EXERCISE BRIEF → Word for word, transcribe the lines below and drop the pictures.

--- begin SUPPLIED INFORMATION ---

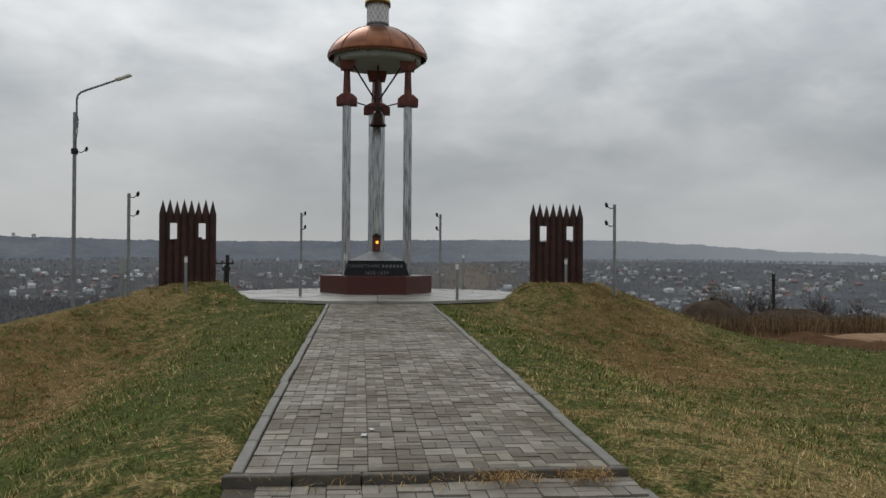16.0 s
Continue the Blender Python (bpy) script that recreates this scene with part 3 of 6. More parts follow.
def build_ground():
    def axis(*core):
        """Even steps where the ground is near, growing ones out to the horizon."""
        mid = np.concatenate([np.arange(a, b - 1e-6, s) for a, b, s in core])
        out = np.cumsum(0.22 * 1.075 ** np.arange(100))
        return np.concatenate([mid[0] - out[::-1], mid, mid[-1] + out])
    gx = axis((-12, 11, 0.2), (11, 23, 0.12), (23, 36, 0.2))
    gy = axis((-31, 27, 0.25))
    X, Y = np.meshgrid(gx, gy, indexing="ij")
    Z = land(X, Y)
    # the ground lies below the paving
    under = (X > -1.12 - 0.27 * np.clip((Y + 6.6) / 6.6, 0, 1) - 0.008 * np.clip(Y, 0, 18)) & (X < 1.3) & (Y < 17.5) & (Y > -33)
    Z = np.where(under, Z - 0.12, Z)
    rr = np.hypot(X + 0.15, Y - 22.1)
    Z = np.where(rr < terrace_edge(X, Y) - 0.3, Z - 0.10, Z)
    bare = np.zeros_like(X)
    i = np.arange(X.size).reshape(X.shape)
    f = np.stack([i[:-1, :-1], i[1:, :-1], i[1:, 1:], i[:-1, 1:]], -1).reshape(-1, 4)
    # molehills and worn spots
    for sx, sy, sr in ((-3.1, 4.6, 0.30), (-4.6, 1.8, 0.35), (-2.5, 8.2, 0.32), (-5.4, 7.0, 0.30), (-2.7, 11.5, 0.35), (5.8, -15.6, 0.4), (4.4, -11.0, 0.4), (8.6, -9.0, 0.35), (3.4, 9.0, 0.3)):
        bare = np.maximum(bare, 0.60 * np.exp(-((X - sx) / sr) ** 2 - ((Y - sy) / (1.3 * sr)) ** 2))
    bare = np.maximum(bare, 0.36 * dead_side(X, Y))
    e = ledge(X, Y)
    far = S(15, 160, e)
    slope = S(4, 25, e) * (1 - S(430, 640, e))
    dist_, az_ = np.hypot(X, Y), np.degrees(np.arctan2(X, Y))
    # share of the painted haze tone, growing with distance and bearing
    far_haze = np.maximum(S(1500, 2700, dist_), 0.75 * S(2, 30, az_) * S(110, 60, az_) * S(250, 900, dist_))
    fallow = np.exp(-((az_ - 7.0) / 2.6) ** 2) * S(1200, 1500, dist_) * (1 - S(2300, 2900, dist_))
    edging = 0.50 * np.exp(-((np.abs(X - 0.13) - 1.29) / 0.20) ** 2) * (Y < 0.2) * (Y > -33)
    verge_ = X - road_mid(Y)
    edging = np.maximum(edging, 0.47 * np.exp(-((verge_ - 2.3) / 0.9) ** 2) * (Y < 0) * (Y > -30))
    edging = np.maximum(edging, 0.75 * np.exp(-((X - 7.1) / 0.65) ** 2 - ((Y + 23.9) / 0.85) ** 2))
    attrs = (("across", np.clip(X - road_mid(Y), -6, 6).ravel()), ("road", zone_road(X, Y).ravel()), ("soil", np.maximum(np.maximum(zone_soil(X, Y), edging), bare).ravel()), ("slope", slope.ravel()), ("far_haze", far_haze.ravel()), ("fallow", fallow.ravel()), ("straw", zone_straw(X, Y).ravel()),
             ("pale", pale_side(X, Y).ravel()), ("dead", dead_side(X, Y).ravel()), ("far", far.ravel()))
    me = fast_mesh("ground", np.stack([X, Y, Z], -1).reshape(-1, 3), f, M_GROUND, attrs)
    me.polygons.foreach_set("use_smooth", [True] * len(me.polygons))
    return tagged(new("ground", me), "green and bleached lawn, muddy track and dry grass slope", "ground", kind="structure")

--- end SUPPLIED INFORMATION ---

SOLUTION TO THIS TASK →
16.0 s
Continue the Blender Python (bpy) script that recreates this scene with part 3 of 6. More parts follow.
def build_ground():
    def axis(*core):
        """Even steps where the ground is near, growing ones out to the horizon."""
        mid = np.concatenate([np.arange(a, b - 1e-6, s) for a, b, s in core])
        out = np.cumsum(0.22 * 1.075 ** np.arange(100))
        return np.concatenate([mid[0] - out[::-1], mid, mid[-1] + out])
    gx = axis((-12, 11, 0.2), (11, 23, 0.12), (23, 36, 0.2))
    gy = axis((-31, 27, 0.25))
    X, Y = np.meshgrid(gx, gy, indexing="ij")
    Z = land(X, Y)
    # the ground lies below the paving
    under = (X > -1.12 - 0.27 * np.clip((Y + 6.6) / 6.6, 0, 1) - 0.008 * np.clip(Y, 0, 18)) & (X < 1.3) & (Y < 17.5) & (Y > -33)
    Z = np.where(under, Z - 0.12, Z)
    rr = np.hypot(X + 0.15, Y - 22.1)
    Z = np.where(rr < terrace_edge(X, Y) - 0.3, Z - 0.10, Z)
    bare = np.zeros_like(X)
    i = np.arange(X.size).reshape(X.shape)
    f = np.stack([i[:-1, :-1], i[1:, :-1], i[1:, 1:], i[:-1, 1:]], -1).reshape(-1, 4)
    # molehills and worn spots
    for sx, sy, sr in ((-3.1, 4.6, 0.30), (-4.6, 1.8, 0.35), (-2.5, 8.2, 0.32), (-5.4, 7.0, 0.30), (-2.7, 11.5, 0.35), (5.8, -15.6, 0.4), (4.4, -11.0, 0.4), (8.6, -9.0, 0.35), (3.4, 9.0, 0.3)):
        bare = np.maximum(bare, 0.60 * np.exp(-((X - sx) / sr) ** 2 - ((Y - sy) / (1.3 * sr)) ** 2))
    bare = np.maximum(bare, 0.36 * dead_side(X, Y))
    e = ledge(X, Y)
    far = S(15, 160, e)
    slope = S(4, 25, e) * (1 - S(430, 640, e))
    dist_, az_ = np.hypot(X, Y), np.degrees(np.arctan2(X, Y))
    # share of the painted haze tone, growing with distance and bearing
    far_haze = np.maximum(S(1500, 2700, dist_), 0.75 * S(2, 30, az_) * S(110, 60, az_) * S(250, 900, dist_))
    fallow = np.exp(-((az_ - 7.0) / 2.6) ** 2) * S(1200, 1500, dist_) * (1 - S(2300, 2900, dist_))
    edging = 0.50 * np.exp(-((np.abs(X - 0.13) - 1.29) / 0.20) ** 2) * (Y < 0.2) * (Y > -33)
    verge_ = X - road_mid(Y)
    edging = np.maximum(edging, 0.47 * np.exp(-((verge_ - 2.3) / 0.9) ** 2) * (Y < 0) * (Y > -30))
    edging = np.maximum(edging, 0.75 * np.exp(-((X - 7.1) / 0.65) ** 2 - ((Y + 23.9) / 0.85) ** 2))
    attrs = (("across", np.clip(X - road_mid(Y), -6, 6).ravel()), ("road", zone_road(X, Y).ravel()), ("soil", np.maximum(np.maximum(zone_soil(X, Y), edging), bare).ravel()), ("slope", slope.ravel()), ("far_haze", far_haze.ravel()), ("fallow", fallow.ravel()), ("straw", zone_straw(X, Y).ravel()),
             ("pale", pale_side(X, Y).ravel()), ("dead", dead_side(X, Y).ravel()), ("far", far.ravel()))
    me = fast_mesh("ground", np.stack([X, Y, Z], -1).reshape(-1, 3), f, M_GROUND, attrs)
    me.polygons.foreach_set("use_smooth", [True] * len(me.polygons))
    return tagged(new("ground", me), "green and bleached lawn, muddy track and dry grass slope", "ground", kind="structure")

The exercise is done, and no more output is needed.